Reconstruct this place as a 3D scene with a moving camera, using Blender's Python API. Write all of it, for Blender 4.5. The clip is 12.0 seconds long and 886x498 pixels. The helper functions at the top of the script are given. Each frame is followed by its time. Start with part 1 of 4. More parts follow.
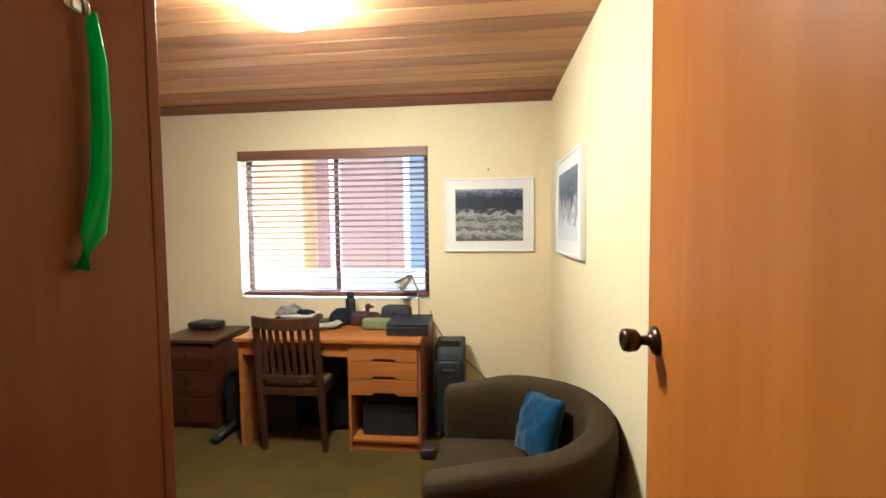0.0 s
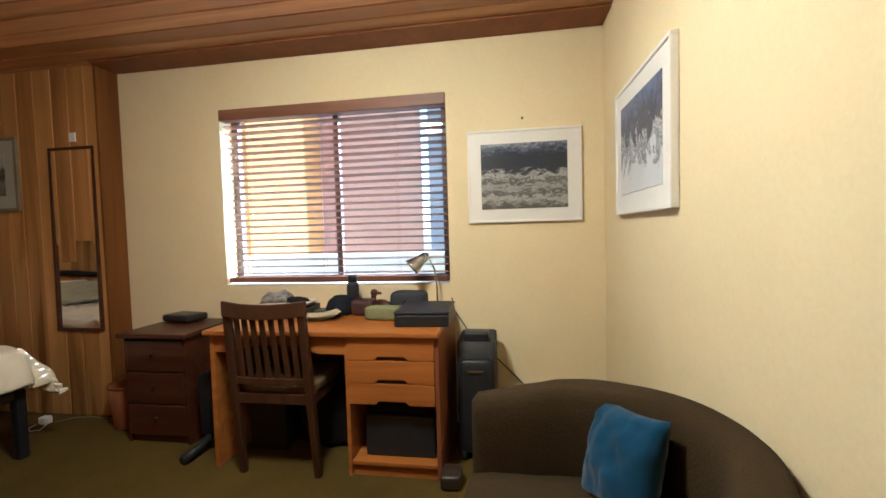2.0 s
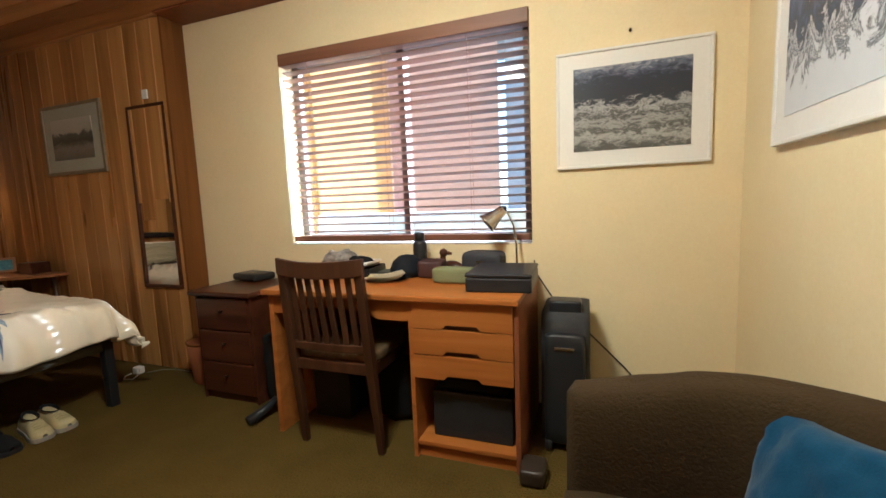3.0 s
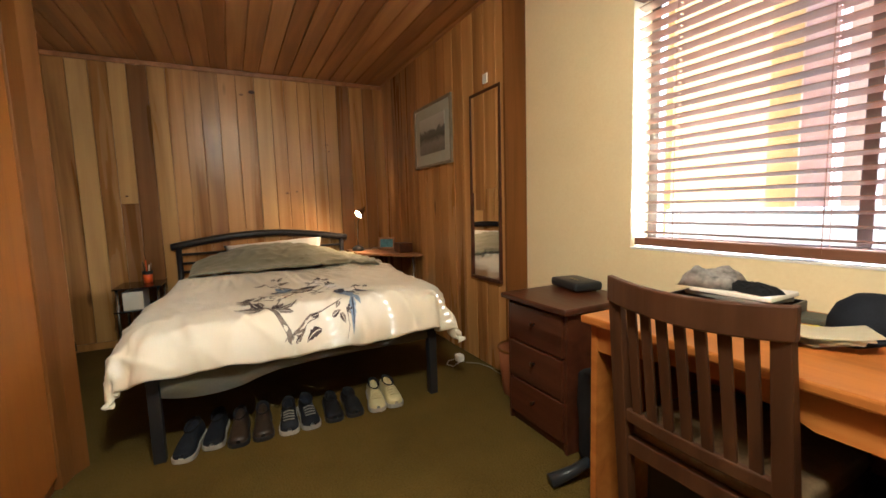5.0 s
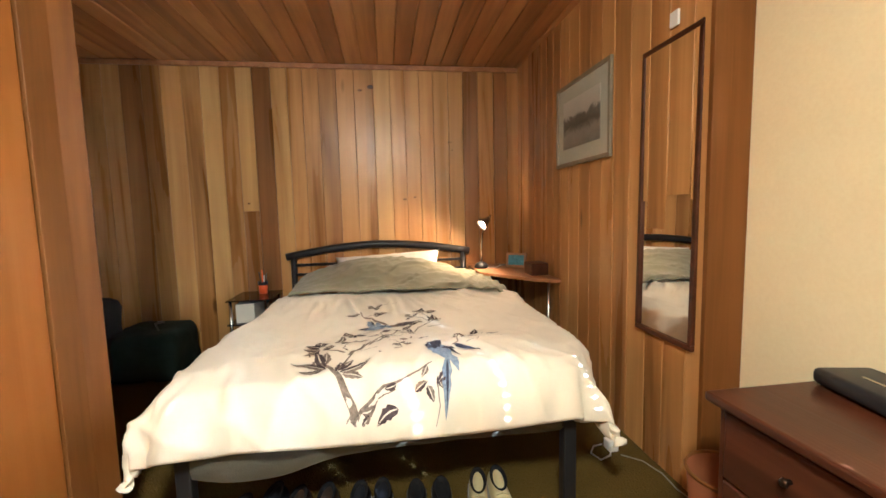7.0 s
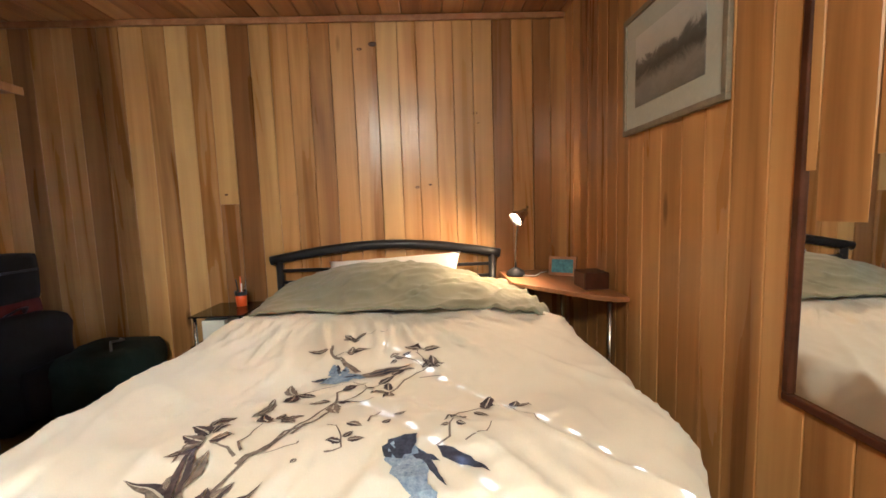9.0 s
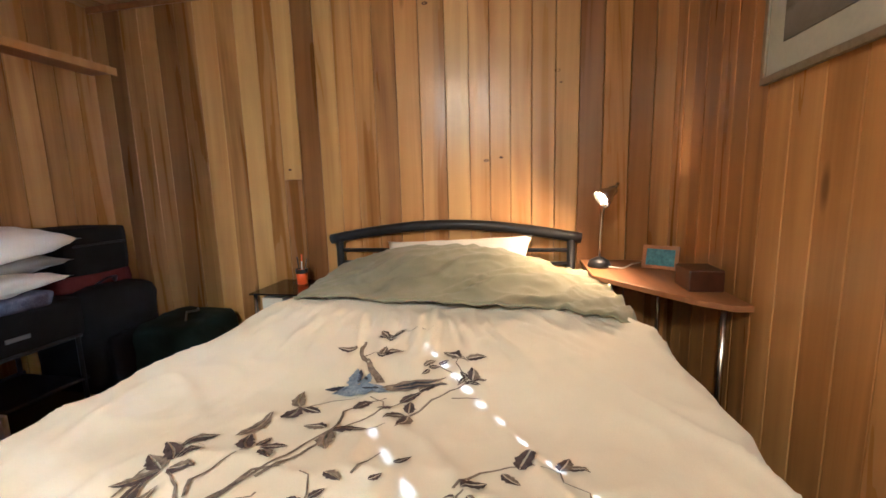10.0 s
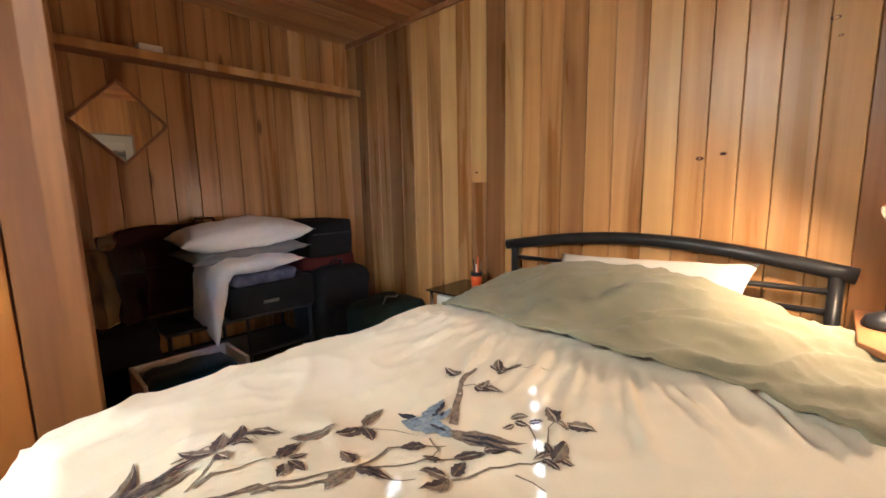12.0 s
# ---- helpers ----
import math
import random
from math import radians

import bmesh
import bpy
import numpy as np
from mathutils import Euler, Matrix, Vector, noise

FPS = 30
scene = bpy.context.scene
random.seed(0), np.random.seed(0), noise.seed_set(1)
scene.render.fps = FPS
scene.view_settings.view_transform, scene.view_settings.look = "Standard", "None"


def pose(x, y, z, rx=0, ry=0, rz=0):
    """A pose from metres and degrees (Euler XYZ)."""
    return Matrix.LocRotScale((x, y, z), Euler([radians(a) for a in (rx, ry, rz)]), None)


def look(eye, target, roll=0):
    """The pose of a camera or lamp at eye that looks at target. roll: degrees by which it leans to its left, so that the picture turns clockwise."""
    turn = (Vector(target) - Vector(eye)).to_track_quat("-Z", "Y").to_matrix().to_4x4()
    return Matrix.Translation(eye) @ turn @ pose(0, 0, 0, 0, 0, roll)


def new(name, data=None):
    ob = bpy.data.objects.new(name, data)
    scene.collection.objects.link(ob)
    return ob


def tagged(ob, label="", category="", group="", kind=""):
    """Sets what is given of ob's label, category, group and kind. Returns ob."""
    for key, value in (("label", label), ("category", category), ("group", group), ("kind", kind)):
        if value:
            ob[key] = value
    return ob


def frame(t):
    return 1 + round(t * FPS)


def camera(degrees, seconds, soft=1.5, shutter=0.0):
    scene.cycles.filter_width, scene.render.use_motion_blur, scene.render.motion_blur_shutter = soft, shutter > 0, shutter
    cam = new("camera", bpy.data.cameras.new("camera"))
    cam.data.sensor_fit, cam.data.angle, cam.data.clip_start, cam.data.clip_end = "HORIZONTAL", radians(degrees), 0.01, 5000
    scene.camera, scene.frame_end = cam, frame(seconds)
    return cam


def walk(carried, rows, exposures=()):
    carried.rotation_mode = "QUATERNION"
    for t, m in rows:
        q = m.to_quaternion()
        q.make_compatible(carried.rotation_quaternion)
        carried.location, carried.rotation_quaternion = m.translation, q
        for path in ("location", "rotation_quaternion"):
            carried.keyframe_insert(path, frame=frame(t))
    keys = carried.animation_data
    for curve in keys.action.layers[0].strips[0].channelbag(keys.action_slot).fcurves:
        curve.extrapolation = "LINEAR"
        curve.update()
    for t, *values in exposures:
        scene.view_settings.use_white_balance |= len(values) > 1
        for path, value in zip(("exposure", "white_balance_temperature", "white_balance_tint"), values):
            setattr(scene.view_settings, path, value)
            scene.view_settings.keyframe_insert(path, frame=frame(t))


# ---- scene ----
cam = camera(94.1, 12.0, 1.6)
PATH = [
    (0, (0.253, 0.265, 1.44), (0.049, 2.252, 1.342), -0.6),
    (0.5, (0.232, 0.389, 1.411), (0.026, 2.376, 1.317), -0.9),
    (1, (0.214, 0.548, 1.353), (-0.022, 2.533, 1.269), -1.4),
    (1.5, (0.2, 0.737, 1.284), (-0.061, 2.719, 1.226), -2.1),
    (2, (0.183, 0.886, 1.218), (-0.131, 2.859, 1.133), -1.6),
    (2.5, (0.138, 1.043, 1.154), (-0.298, 2.988, 0.998), -1.8),
    (2.7, (0.127, 1.126, 1.13), (-0.39, 3.049, 0.936), -2.0),
    (4.3, (-0.164, 1.611, 1.115), (-1.651, 2.928, 0.887), -2.6),
    (4.5, (-0.232, 1.678, 1.12), (-1.824, 2.868, 0.903), -2.3),
    (5, (-0.402, 1.761, 1.113), (-2.174, 2.666, 0.907), -1.7),
    (5.5, (-0.59, 1.873, 1.124), (-2.479, 2.502, 0.926), -1.1),
    (6, (-0.755, 1.92, 1.146), (-2.691, 2.376, 0.943), -0.3),
    (6.5, (-0.954, 2.002, 1.149), (-2.908, 2.381, 0.952), -0.9),
    (7, (-1.132, 2.106, 1.182), (-3.105, 2.376, 0.995), -1.4),
    (8.8, (-1.815, 2.315, 1.126), (-3.806, 2.389, 0.95), -1.1),
    (9, (-1.901, 2.352, 1.139), (-3.89, 2.411, 0.942), -1.9),
    (9.5, (-2.058, 2.409, 1.129), (-4.039, 2.307, 0.874), -2.1),
    (10, (-2.218, 2.479, 1.134), (-4.161, 2.108, 0.839), -1.6),
    (10.5, (-2.328, 2.54, 1.14), (-4.203, 1.922, 0.823), -1.8),
    (11, (-2.419, 2.595, 1.149), (-4.177, 1.7, 0.821), -2.3),
    (11.5, (-2.504, 2.672, 1.165), (-4.102, 1.512, 0.847), -1.8),
    (12, (-2.559, 2.731, 1.172), (-3.997, 1.371, 0.884), -1.1),
]
EXPOSURES = [(0.0, 3.45, 4350, 5), (1.0, 3.3, 4350, 5), (2.0, 3.08, 4500, 5), (2.5, 3.12, 4550, 5), (4.5, 3.45, 4760, 5), (5.5, 3.8, 4820, 5), (6.5, 4.25, 4560, 5), (7.0, 4.33, 4580, 5), (9.5, 4.33, 4500, 5), (12.0, 4.42, 4450, 5)]
walk(cam, [(t, look(eye, target, roll)) for t, eye, target, roll in PATH], EXPOSURES)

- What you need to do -
Search the listing for the word "noise". Copy every line in which it occurs.

- Solution to the exercise -
from mathutils import Euler, Matrix, Vector, noise
random.seed(0), np.random.seed(0), noise.seed_set(1)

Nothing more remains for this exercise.